╔══

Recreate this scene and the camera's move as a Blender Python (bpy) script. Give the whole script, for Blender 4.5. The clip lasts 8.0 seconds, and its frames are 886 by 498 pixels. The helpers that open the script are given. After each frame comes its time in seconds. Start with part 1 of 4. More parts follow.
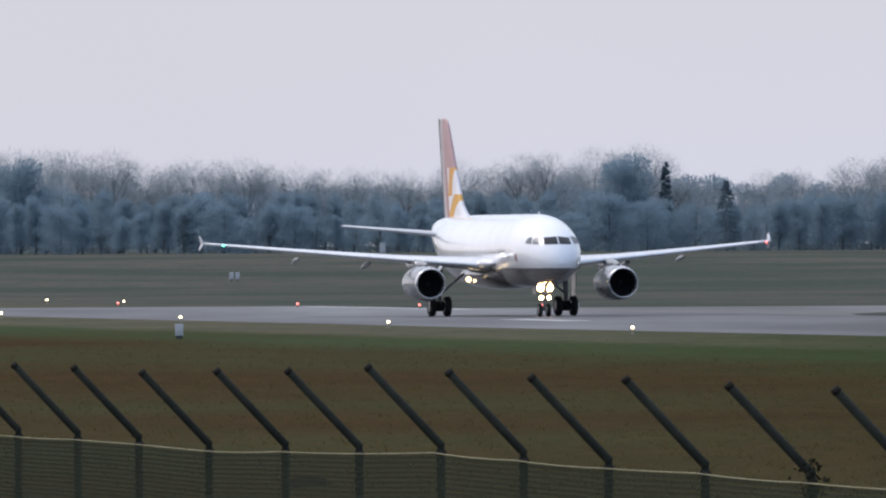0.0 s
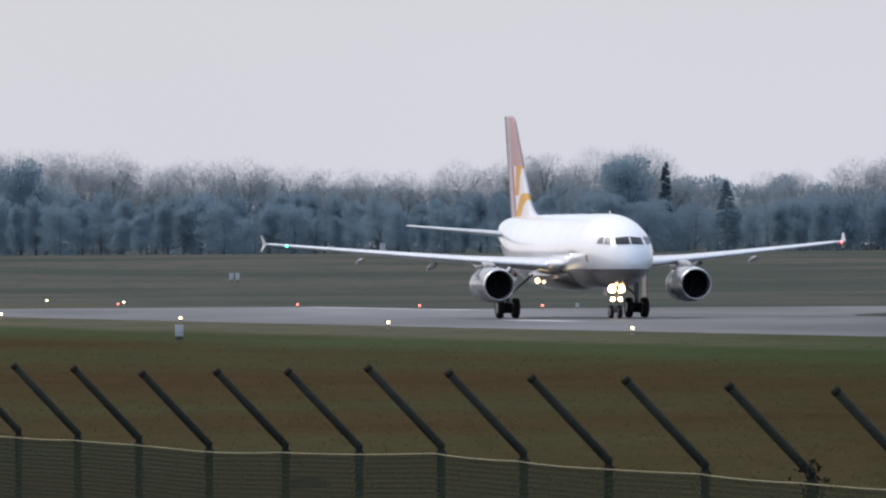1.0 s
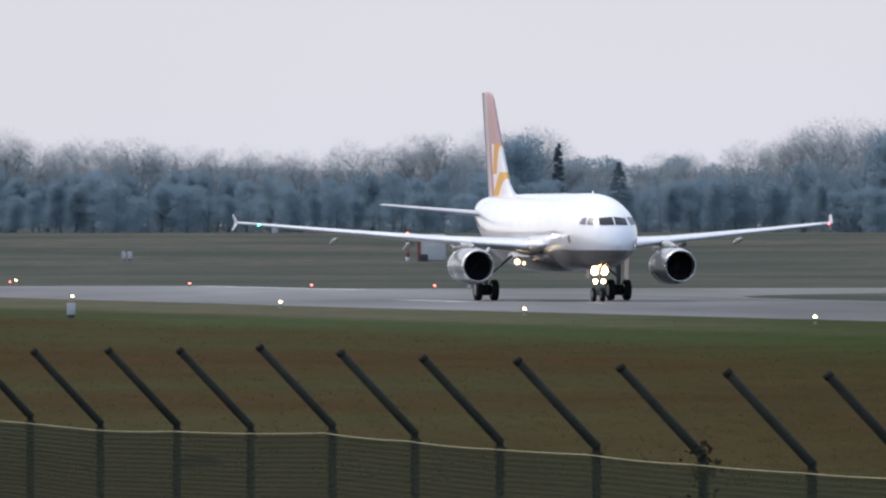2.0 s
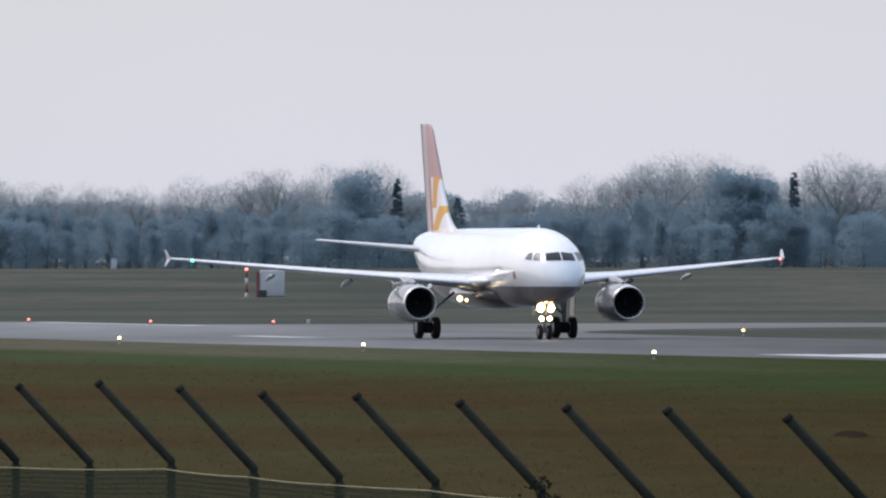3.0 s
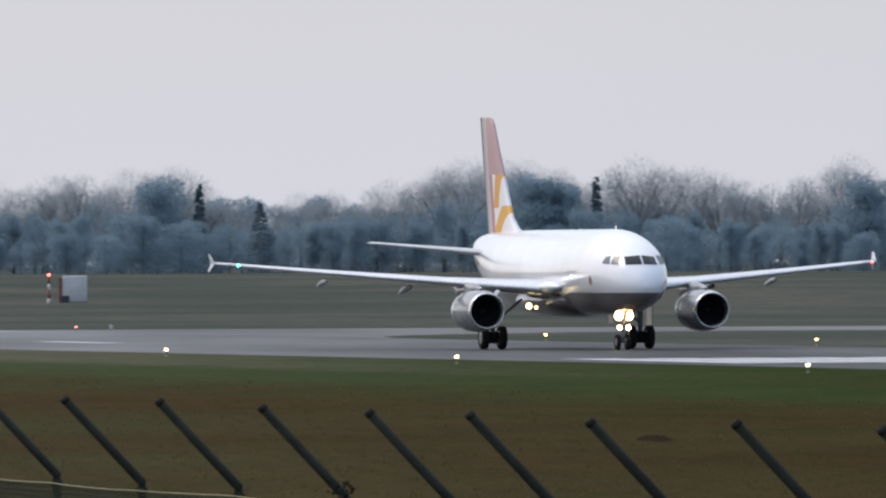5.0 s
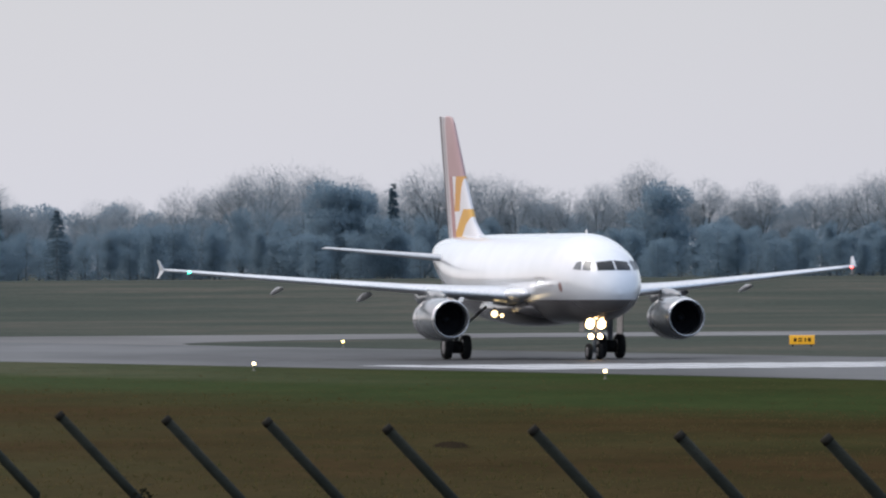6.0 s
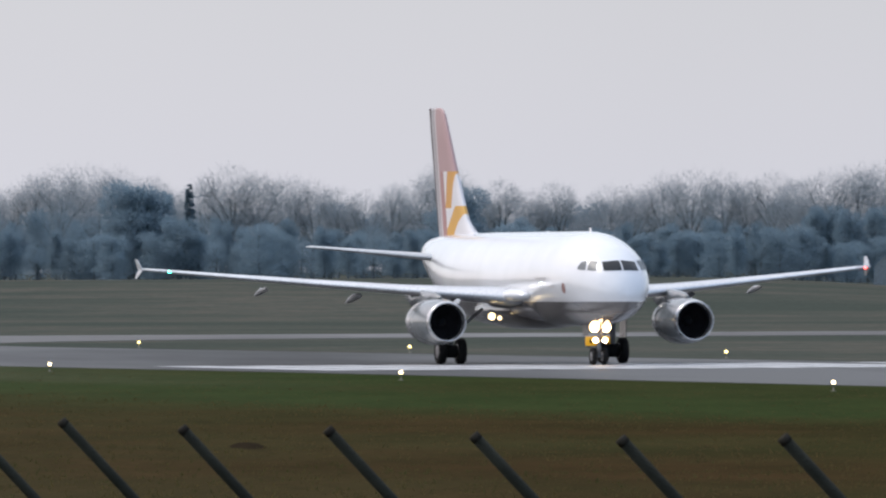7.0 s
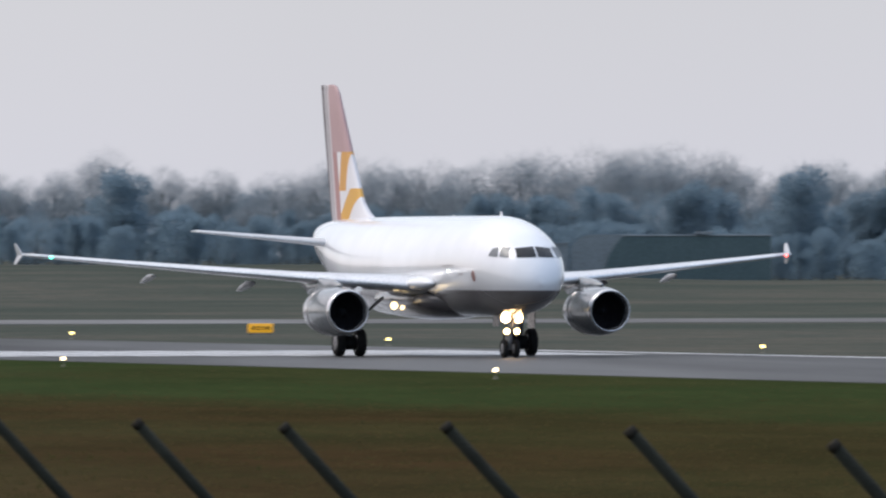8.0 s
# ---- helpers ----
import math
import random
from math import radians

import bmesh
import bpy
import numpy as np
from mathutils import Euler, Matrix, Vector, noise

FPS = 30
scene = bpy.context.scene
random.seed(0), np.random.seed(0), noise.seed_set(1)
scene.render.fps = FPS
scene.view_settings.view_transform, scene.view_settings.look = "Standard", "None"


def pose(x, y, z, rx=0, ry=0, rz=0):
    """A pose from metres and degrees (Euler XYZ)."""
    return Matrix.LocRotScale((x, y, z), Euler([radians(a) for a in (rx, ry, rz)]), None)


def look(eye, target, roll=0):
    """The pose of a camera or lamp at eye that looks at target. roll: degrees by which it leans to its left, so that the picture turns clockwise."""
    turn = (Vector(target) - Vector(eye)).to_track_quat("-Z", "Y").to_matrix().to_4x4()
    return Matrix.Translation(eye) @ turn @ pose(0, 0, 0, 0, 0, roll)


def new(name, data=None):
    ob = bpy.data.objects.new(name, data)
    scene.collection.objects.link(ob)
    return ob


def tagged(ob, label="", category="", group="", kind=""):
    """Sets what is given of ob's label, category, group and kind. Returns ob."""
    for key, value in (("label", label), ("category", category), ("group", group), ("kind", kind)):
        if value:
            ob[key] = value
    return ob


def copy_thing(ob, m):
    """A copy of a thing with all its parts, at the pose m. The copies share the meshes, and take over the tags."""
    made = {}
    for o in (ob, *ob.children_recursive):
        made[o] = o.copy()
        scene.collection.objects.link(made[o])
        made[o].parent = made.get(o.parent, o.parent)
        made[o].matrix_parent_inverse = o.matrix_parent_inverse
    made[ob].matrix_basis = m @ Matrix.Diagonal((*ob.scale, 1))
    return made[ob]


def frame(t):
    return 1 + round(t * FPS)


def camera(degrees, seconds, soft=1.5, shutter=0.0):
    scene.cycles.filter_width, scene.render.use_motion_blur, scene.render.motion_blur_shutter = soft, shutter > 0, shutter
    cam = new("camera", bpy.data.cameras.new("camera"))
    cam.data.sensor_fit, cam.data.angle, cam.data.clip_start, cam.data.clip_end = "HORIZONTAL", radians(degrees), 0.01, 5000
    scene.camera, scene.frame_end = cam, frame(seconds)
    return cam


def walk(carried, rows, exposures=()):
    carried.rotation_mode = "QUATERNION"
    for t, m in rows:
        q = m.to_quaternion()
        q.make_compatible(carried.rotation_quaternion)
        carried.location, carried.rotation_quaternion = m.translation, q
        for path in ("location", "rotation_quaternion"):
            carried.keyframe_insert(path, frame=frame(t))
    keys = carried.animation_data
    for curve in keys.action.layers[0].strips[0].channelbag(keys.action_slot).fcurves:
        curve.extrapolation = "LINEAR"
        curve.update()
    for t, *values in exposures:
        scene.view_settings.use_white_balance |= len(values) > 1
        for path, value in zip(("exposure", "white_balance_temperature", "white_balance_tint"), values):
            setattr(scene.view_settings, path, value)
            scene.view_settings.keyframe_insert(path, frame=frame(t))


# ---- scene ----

╚══

**Exercise:** Output each line exactly; omit every picture.

**Written response:**
Recreate this scene and the camera's move as a Blender Python (bpy) script. Give the whole script, for Blender 4.5. The clip lasts 8.0 seconds, and its frames are 886 by 498 pixels. The helpers that open the script are given. After each frame comes its time in seconds. Start with part 1 of 4. More parts follow.
0.0 s
1.0 s
2.0 s
3.0 s
5.0 s
6.0 s
7.0 s
8.0 s
# ---- helpers ----
import math
import random
from math import radians

import bmesh
import bpy
import numpy as np
from mathutils import Euler, Matrix, Vector, noise

FPS = 30
scene = bpy.context.scene
random.seed(0), np.random.seed(0), noise.seed_set(1)
scene.render.fps = FPS
scene.view_settings.view_transform, scene.view_settings.look = "Standard", "None"


def pose(x, y, z, rx=0, ry=0, rz=0):
    """A pose from metres and degrees (Euler XYZ)."""
    return Matrix.LocRotScale((x, y, z), Euler([radians(a) for a in (rx, ry, rz)]), None)


def look(eye, target, roll=0):
    """The pose of a camera or lamp at eye that looks at target. roll: degrees by which it leans to its left, so that the picture turns clockwise."""
    turn = (Vector(target) - Vector(eye)).to_track_quat("-Z", "Y").to_matrix().to_4x4()
    return Matrix.Translation(eye) @ turn @ pose(0, 0, 0, 0, 0, roll)


def new(name, data=None):
    ob = bpy.data.objects.new(name, data)
    scene.collection.objects.link(ob)
    return ob


def tagged(ob, label="", category="", group="", kind=""):
    """Sets what is given of ob's label, category, group and kind. Returns ob."""
    for key, value in (("label", label), ("category", category), ("group", group), ("kind", kind)):
        if value:
            ob[key] = value
    return ob


def copy_thing(ob, m):
    """A copy of a thing with all its parts, at the pose m. The copies share the meshes, and take over the tags."""
    made = {}
    for o in (ob, *ob.children_recursive):
        made[o] = o.copy()
        scene.collection.objects.link(made[o])
        made[o].parent = made.get(o.parent, o.parent)
        made[o].matrix_parent_inverse = o.matrix_parent_inverse
    made[ob].matrix_basis = m @ Matrix.Diagonal((*ob.scale, 1))
    return made[ob]


def frame(t):
    return 1 + round(t * FPS)


def camera(degrees, seconds, soft=1.5, shutter=0.0):
    scene.cycles.filter_width, scene.render.use_motion_blur, scene.render.motion_blur_shutter = soft, shutter > 0, shutter
    cam = new("camera", bpy.data.cameras.new("camera"))
    cam.data.sensor_fit, cam.data.angle, cam.data.clip_start, cam.data.clip_end = "HORIZONTAL", radians(degrees), 0.01, 5000
    scene.camera, scene.frame_end = cam, frame(seconds)
    return cam


def walk(carried, rows, exposures=()):
    carried.rotation_mode = "QUATERNION"
    for t, m in rows:
        q = m.to_quaternion()
        q.make_compatible(carried.rotation_quaternion)
        carried.location, carried.rotation_quaternion = m.translation, q
        for path in ("location", "rotation_quaternion"):
            carried.keyframe_insert(path, frame=frame(t))
    keys = carried.animation_data
    for curve in keys.action.layers[0].strips[0].channelbag(keys.action_slot).fcurves:
        curve.extrapolation = "LINEAR"
        curve.update()
    for t, *values in exposures:
        scene.view_settings.use_white_balance |= len(values) > 1
        for path, value in zip(("exposure", "white_balance_temperature", "white_balance_tint"), values):
            setattr(scene.view_settings, path, value)
            scene.view_settings.keyframe_insert(path, frame=frame(t))


# ---- scene ----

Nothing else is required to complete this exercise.